(Data segment):

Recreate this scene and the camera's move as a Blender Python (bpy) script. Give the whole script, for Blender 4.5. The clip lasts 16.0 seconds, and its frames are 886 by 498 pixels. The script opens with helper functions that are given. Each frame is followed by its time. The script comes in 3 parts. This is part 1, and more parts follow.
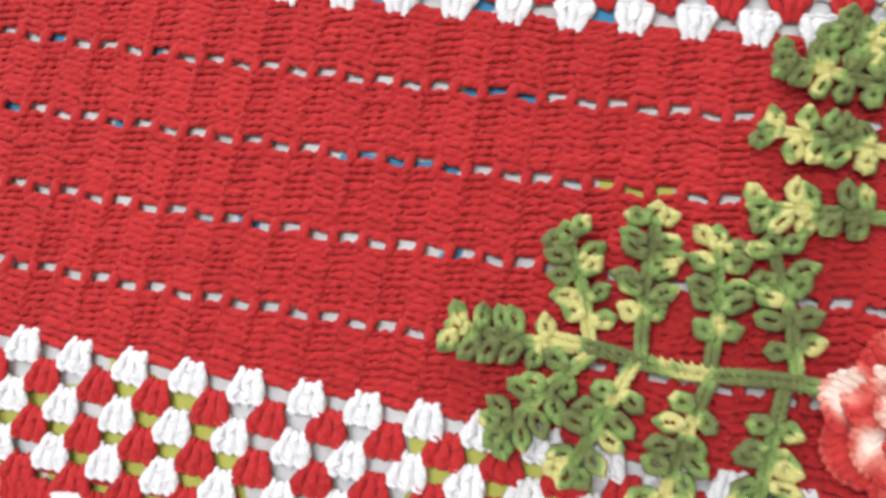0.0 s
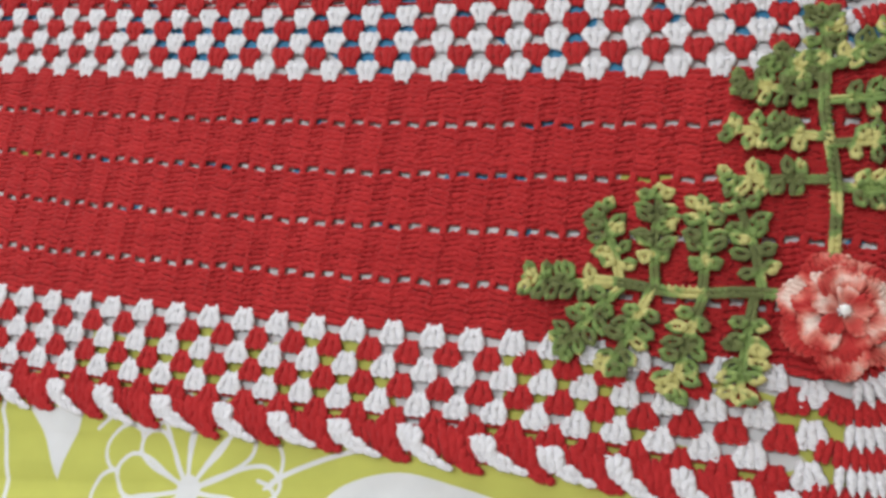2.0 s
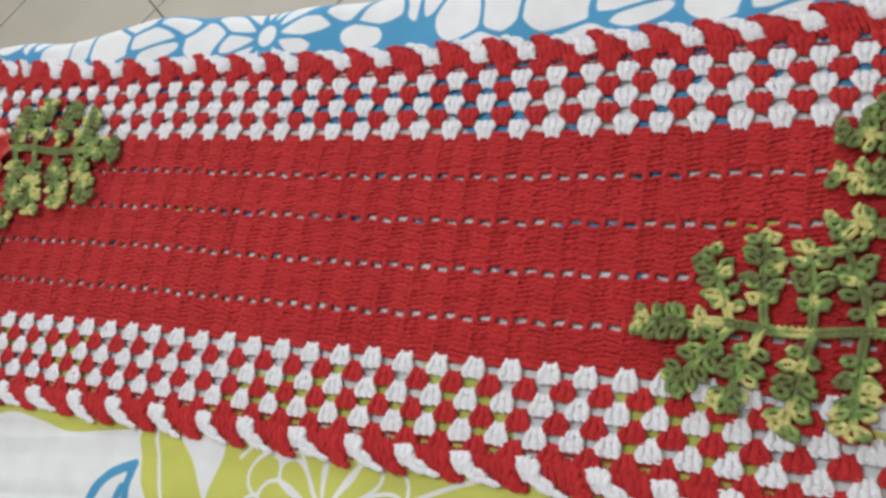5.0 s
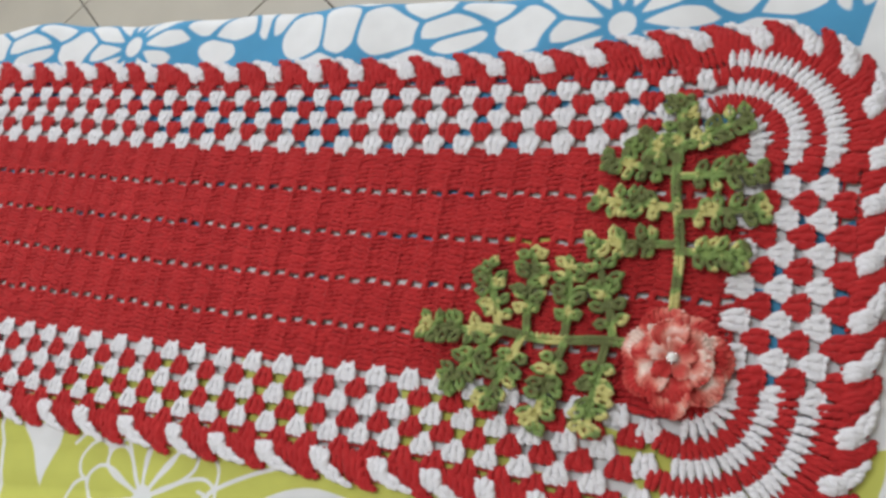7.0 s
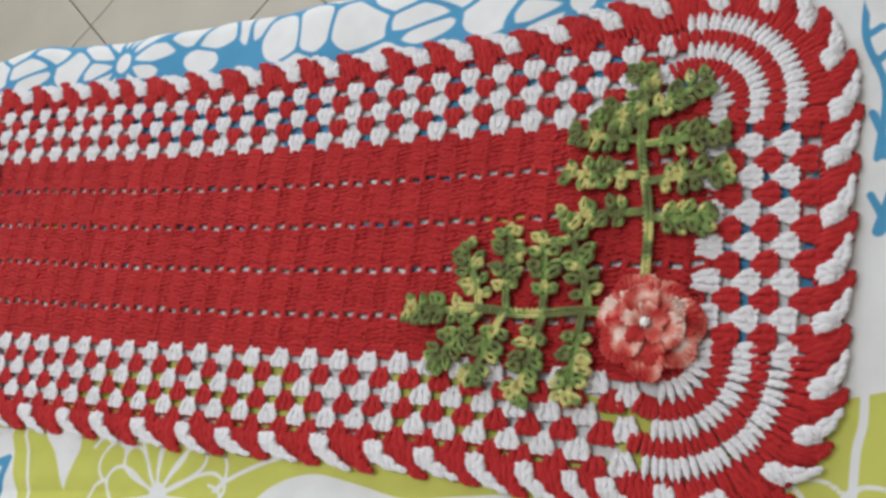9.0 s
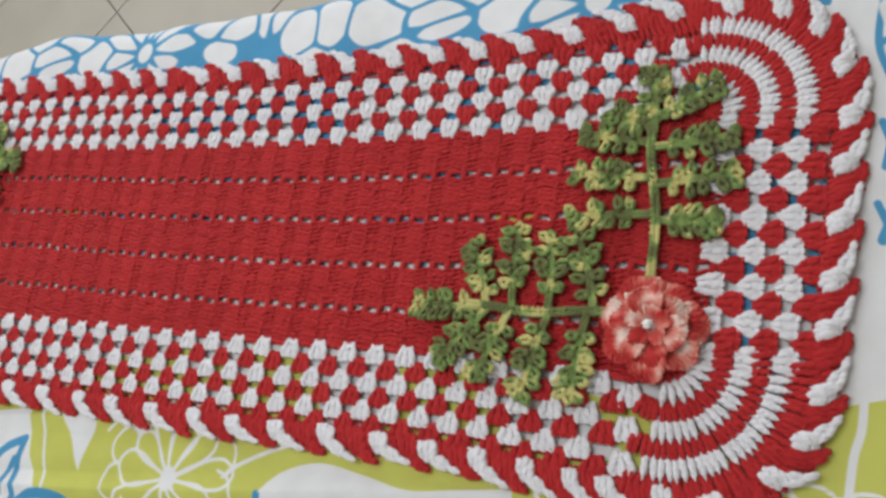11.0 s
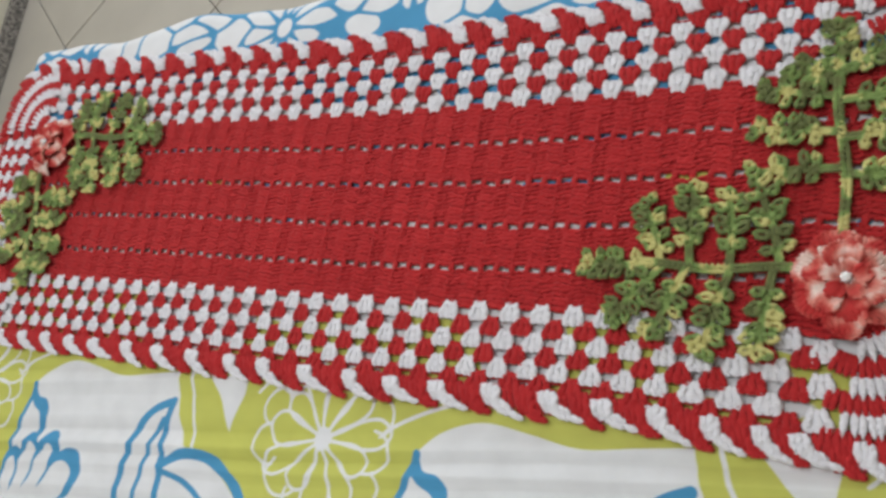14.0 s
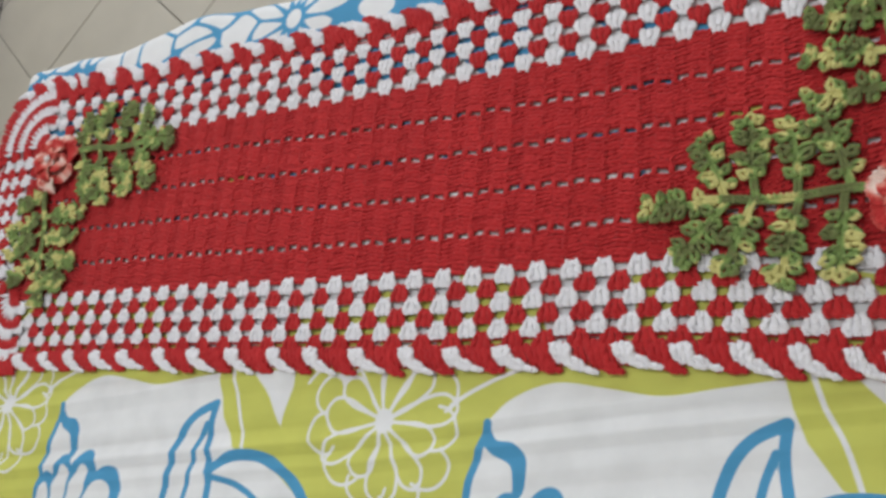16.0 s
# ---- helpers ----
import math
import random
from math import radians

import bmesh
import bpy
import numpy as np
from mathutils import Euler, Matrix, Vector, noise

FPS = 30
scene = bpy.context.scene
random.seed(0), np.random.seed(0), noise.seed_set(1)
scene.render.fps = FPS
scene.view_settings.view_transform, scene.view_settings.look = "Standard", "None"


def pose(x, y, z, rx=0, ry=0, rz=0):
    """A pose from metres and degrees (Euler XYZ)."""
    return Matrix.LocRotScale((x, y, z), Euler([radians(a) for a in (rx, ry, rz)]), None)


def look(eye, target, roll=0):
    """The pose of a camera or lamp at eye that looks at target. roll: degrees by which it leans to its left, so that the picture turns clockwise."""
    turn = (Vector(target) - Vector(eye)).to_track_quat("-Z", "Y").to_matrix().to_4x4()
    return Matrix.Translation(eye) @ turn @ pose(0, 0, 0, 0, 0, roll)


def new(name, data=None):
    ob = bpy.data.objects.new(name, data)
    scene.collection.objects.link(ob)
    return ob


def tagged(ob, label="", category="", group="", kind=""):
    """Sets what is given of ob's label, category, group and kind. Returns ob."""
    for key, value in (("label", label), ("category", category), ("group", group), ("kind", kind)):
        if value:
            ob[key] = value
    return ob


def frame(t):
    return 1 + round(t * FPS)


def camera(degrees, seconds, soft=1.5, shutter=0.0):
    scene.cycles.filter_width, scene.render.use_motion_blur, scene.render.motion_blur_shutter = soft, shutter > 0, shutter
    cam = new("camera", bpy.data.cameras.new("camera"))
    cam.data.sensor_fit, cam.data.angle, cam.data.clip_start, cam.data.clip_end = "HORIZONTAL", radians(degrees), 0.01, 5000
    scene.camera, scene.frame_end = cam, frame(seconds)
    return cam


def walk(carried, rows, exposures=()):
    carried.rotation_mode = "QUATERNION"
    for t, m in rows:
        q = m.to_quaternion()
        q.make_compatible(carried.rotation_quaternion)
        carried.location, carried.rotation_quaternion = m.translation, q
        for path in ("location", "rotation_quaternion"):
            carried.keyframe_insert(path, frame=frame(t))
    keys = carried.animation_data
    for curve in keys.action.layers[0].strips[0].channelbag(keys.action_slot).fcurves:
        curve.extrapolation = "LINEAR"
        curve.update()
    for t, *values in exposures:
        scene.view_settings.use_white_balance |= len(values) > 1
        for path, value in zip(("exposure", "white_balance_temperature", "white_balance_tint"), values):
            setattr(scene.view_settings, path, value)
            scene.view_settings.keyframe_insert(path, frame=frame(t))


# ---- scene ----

(Task description):
Exclude the pictures. Write out the remaining data exactly.

(Exercise output):
Recreate this scene and the camera's move as a Blender Python (bpy) script. Give the whole script, for Blender 4.5. The clip lasts 16.0 seconds, and its frames are 886 by 498 pixels. The script opens with helper functions that are given. Each frame is followed by its time. The script comes in 3 parts. This is part 1, and more parts follow.
0.0 s
2.0 s
5.0 s
7.0 s
9.0 s
11.0 s
14.0 s
16.0 s
# ---- helpers ----
import math
import random
from math import radians

import bmesh
import bpy
import numpy as np
from mathutils import Euler, Matrix, Vector, noise

FPS = 30
scene = bpy.context.scene
random.seed(0), np.random.seed(0), noise.seed_set(1)
scene.render.fps = FPS
scene.view_settings.view_transform, scene.view_settings.look = "Standard", "None"


def pose(x, y, z, rx=0, ry=0, rz=0):
    """A pose from metres and degrees (Euler XYZ)."""
    return Matrix.LocRotScale((x, y, z), Euler([radians(a) for a in (rx, ry, rz)]), None)


def look(eye, target, roll=0):
    """The pose of a camera or lamp at eye that looks at target. roll: degrees by which it leans to its left, so that the picture turns clockwise."""
    turn = (Vector(target) - Vector(eye)).to_track_quat("-Z", "Y").to_matrix().to_4x4()
    return Matrix.Translation(eye) @ turn @ pose(0, 0, 0, 0, 0, roll)


def new(name, data=None):
    ob = bpy.data.objects.new(name, data)
    scene.collection.objects.link(ob)
    return ob


def tagged(ob, label="", category="", group="", kind=""):
    """Sets what is given of ob's label, category, group and kind. Returns ob."""
    for key, value in (("label", label), ("category", category), ("group", group), ("kind", kind)):
        if value:
            ob[key] = value
    return ob


def frame(t):
    return 1 + round(t * FPS)


def camera(degrees, seconds, soft=1.5, shutter=0.0):
    scene.cycles.filter_width, scene.render.use_motion_blur, scene.render.motion_blur_shutter = soft, shutter > 0, shutter
    cam = new("camera", bpy.data.cameras.new("camera"))
    cam.data.sensor_fit, cam.data.angle, cam.data.clip_start, cam.data.clip_end = "HORIZONTAL", radians(degrees), 0.01, 5000
    scene.camera, scene.frame_end = cam, frame(seconds)
    return cam


def walk(carried, rows, exposures=()):
    carried.rotation_mode = "QUATERNION"
    for t, m in rows:
        q = m.to_quaternion()
        q.make_compatible(carried.rotation_quaternion)
        carried.location, carried.rotation_quaternion = m.translation, q
        for path in ("location", "rotation_quaternion"):
            carried.keyframe_insert(path, frame=frame(t))
    keys = carried.animation_data
    for curve in keys.action.layers[0].strips[0].channelbag(keys.action_slot).fcurves:
        curve.extrapolation = "LINEAR"
        curve.update()
    for t, *values in exposures:
        scene.view_settings.use_white_balance |= len(values) > 1
        for path, value in zip(("exposure", "white_balance_temperature", "white_balance_tint"), values):
            setattr(scene.view_settings, path, value)
            scene.view_settings.keyframe_insert(path, frame=frame(t))


# ---- scene ----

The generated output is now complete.